### [GOAL]
In the listing that follows, count each line where the word "None" appears; write nothing but the count.

[Lines of data]
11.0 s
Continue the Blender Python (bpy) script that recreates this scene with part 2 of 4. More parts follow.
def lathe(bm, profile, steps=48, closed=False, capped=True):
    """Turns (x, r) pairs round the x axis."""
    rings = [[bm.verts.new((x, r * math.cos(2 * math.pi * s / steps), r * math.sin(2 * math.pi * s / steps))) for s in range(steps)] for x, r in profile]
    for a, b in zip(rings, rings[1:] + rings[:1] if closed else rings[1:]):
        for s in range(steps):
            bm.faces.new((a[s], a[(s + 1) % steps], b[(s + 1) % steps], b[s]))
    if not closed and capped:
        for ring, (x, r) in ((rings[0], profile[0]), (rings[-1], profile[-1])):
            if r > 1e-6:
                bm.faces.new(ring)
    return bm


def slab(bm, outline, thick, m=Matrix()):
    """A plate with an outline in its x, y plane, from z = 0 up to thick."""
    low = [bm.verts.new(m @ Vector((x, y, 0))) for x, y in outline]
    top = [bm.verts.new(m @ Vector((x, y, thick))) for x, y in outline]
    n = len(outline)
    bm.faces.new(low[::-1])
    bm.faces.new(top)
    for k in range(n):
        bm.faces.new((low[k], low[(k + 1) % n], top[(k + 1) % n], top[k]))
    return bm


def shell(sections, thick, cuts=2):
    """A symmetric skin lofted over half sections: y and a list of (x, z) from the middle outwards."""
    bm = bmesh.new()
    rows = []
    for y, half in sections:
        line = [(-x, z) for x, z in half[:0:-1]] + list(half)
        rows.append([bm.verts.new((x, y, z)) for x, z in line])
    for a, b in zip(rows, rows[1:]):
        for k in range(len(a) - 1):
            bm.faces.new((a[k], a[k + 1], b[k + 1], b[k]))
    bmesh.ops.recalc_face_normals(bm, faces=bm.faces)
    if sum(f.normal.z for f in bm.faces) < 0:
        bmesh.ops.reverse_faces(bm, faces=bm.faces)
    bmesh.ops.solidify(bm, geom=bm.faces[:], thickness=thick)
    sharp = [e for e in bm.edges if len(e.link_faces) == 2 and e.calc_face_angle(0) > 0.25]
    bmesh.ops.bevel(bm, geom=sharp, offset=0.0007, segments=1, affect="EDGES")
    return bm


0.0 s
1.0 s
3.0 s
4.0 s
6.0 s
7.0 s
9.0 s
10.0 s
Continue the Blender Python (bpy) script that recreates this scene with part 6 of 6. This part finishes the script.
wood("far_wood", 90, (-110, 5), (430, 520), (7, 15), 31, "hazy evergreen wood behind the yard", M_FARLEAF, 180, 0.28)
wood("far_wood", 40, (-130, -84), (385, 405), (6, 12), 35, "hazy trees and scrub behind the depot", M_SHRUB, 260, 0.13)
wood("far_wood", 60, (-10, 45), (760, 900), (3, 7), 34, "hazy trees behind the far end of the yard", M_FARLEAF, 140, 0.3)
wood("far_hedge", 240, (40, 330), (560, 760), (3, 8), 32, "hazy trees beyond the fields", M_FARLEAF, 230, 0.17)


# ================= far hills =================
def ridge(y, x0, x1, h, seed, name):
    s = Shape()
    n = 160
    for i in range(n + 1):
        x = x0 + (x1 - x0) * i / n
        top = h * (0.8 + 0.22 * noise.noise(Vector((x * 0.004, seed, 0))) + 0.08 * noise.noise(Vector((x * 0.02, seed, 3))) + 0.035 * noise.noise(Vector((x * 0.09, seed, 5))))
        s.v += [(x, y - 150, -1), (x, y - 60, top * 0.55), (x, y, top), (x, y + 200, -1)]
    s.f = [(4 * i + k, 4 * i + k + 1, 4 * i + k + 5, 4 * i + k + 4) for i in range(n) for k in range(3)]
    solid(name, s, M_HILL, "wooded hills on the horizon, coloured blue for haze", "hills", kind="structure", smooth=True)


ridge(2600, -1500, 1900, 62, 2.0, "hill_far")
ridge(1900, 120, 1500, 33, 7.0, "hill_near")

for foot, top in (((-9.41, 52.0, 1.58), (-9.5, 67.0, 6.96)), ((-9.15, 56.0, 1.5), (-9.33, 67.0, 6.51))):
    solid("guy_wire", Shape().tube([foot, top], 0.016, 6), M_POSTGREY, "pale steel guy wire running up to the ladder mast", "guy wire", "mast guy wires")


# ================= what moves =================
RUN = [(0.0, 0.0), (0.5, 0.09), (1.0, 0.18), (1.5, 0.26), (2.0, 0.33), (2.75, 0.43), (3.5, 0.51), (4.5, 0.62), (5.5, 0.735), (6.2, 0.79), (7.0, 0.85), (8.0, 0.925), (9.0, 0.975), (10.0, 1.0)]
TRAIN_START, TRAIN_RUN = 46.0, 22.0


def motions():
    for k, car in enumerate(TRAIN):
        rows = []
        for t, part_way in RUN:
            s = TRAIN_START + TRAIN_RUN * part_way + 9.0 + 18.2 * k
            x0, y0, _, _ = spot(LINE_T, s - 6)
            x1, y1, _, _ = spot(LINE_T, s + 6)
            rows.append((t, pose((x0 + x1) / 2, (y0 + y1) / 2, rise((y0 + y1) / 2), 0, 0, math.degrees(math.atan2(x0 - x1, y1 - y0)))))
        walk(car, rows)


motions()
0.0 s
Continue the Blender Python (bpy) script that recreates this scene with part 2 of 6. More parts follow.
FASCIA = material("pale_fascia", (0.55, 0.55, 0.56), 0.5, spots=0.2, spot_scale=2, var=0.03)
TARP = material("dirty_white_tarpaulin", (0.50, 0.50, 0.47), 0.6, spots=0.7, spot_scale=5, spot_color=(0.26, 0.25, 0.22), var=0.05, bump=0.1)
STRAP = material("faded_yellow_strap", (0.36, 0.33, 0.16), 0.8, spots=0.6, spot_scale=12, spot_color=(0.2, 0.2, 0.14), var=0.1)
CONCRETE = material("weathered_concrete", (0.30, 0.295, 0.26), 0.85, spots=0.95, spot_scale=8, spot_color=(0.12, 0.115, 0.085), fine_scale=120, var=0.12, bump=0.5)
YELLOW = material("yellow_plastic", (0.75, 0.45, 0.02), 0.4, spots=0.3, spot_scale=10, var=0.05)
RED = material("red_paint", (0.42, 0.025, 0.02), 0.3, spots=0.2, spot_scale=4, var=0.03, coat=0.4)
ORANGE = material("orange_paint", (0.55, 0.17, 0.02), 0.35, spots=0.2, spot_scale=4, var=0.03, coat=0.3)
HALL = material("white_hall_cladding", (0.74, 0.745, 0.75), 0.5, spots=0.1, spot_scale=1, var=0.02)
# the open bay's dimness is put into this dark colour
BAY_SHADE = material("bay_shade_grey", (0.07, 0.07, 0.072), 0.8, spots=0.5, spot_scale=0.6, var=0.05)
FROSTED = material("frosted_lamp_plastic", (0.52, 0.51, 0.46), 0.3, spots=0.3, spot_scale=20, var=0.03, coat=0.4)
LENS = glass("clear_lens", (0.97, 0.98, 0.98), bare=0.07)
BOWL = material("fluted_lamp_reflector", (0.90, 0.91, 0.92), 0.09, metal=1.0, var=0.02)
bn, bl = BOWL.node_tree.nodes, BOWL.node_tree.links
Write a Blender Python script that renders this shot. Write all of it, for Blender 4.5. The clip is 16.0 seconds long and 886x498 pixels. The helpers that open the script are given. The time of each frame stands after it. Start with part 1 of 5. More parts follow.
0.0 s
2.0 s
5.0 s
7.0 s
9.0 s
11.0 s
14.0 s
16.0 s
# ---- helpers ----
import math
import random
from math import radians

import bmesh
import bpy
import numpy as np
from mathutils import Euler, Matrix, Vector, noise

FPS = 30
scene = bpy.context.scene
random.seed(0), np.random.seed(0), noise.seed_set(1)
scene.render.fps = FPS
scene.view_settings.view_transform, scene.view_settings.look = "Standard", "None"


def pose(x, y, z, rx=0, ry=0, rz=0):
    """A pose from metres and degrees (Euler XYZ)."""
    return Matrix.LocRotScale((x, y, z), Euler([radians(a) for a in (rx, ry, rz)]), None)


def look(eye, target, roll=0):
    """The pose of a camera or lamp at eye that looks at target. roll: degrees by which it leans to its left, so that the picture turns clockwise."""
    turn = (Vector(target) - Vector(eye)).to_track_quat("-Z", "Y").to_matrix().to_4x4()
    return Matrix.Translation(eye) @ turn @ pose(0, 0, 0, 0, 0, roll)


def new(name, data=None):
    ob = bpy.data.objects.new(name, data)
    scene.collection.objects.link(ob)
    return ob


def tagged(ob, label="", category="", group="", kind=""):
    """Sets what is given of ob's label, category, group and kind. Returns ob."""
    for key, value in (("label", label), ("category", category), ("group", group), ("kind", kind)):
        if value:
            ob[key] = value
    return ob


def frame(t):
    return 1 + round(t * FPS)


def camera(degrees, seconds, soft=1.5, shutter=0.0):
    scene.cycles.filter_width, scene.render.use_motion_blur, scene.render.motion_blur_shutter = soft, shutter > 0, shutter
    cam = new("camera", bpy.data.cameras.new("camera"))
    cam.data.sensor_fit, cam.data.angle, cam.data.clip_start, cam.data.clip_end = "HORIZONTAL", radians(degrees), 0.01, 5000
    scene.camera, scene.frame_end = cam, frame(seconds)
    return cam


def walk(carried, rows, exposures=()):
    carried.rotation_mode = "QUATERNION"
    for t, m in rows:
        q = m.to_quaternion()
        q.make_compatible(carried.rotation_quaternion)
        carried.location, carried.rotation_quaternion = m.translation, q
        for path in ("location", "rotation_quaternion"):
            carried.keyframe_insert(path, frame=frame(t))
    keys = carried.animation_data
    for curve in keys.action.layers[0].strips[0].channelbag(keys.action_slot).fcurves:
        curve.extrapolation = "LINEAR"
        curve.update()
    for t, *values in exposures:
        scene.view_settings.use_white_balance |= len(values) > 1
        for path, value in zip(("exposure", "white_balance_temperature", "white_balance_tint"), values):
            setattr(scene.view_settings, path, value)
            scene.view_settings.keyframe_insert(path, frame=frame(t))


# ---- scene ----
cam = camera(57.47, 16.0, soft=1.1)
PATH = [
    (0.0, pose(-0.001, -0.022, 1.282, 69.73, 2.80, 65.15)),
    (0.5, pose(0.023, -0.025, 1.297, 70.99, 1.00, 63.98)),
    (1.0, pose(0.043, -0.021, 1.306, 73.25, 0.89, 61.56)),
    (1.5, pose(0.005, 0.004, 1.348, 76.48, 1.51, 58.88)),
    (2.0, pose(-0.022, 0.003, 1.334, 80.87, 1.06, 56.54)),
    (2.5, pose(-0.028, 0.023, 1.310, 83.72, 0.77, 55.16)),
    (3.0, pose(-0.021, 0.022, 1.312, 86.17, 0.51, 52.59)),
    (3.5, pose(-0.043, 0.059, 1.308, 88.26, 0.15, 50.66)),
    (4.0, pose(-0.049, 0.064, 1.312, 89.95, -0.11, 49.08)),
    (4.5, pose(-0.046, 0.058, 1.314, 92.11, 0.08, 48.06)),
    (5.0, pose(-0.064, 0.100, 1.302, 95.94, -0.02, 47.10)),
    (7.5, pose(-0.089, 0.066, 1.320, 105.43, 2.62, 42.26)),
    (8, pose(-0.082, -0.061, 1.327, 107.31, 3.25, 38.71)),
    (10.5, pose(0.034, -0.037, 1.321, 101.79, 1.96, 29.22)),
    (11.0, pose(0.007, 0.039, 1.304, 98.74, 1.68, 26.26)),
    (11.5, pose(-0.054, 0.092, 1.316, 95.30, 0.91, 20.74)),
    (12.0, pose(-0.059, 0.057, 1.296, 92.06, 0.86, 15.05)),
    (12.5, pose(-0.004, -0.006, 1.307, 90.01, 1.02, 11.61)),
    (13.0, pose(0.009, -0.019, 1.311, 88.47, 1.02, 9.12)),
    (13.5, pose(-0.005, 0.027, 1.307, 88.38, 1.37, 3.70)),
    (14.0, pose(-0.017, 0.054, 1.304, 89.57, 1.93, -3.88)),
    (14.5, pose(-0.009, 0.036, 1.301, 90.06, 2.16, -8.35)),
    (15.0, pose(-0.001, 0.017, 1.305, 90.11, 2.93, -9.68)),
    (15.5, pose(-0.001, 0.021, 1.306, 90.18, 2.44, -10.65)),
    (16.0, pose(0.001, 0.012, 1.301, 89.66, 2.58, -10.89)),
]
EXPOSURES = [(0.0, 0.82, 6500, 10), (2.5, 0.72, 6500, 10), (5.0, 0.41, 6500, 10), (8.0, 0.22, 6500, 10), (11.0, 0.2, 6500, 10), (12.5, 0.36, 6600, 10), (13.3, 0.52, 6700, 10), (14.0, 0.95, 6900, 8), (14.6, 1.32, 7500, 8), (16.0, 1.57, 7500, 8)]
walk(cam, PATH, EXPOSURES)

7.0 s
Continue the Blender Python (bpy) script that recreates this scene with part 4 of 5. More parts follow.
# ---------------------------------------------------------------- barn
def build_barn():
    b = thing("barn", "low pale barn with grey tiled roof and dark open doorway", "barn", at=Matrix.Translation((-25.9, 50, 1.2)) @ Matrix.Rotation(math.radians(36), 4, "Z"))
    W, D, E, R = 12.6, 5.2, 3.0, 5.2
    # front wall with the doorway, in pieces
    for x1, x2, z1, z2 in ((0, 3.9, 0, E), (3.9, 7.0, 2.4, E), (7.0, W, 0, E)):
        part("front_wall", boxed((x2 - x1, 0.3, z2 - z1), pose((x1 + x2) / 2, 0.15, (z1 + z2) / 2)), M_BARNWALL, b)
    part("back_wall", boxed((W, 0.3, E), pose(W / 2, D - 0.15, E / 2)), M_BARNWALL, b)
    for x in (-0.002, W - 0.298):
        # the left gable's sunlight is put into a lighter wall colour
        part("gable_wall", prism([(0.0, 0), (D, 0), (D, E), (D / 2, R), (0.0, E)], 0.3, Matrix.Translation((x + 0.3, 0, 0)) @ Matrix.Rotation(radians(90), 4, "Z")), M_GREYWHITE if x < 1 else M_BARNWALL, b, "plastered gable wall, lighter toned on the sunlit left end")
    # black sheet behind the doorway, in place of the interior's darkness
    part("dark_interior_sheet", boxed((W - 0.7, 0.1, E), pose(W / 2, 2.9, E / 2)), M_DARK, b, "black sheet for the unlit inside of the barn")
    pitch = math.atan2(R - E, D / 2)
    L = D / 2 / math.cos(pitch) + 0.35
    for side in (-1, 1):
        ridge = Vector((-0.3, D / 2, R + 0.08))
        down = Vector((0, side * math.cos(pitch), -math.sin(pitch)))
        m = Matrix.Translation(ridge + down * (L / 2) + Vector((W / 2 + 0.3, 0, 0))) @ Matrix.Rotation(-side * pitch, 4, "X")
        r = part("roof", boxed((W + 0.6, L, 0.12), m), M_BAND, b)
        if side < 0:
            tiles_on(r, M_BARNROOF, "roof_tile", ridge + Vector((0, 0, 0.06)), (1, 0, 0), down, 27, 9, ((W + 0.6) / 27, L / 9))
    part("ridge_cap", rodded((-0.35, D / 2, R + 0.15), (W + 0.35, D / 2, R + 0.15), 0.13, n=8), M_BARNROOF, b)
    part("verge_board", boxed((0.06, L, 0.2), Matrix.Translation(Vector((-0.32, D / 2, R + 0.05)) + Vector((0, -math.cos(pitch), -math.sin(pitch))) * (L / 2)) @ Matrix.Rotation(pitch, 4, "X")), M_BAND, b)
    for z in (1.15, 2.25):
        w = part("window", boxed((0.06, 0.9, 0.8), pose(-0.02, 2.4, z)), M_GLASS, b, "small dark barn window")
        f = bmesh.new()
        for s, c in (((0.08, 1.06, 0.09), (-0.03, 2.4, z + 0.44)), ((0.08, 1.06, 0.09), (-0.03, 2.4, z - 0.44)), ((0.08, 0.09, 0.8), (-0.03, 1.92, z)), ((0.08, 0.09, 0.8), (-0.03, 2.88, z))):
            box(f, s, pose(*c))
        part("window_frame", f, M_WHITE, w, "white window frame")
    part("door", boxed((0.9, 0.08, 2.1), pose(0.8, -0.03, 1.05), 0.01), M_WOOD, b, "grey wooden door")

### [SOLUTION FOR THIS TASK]
3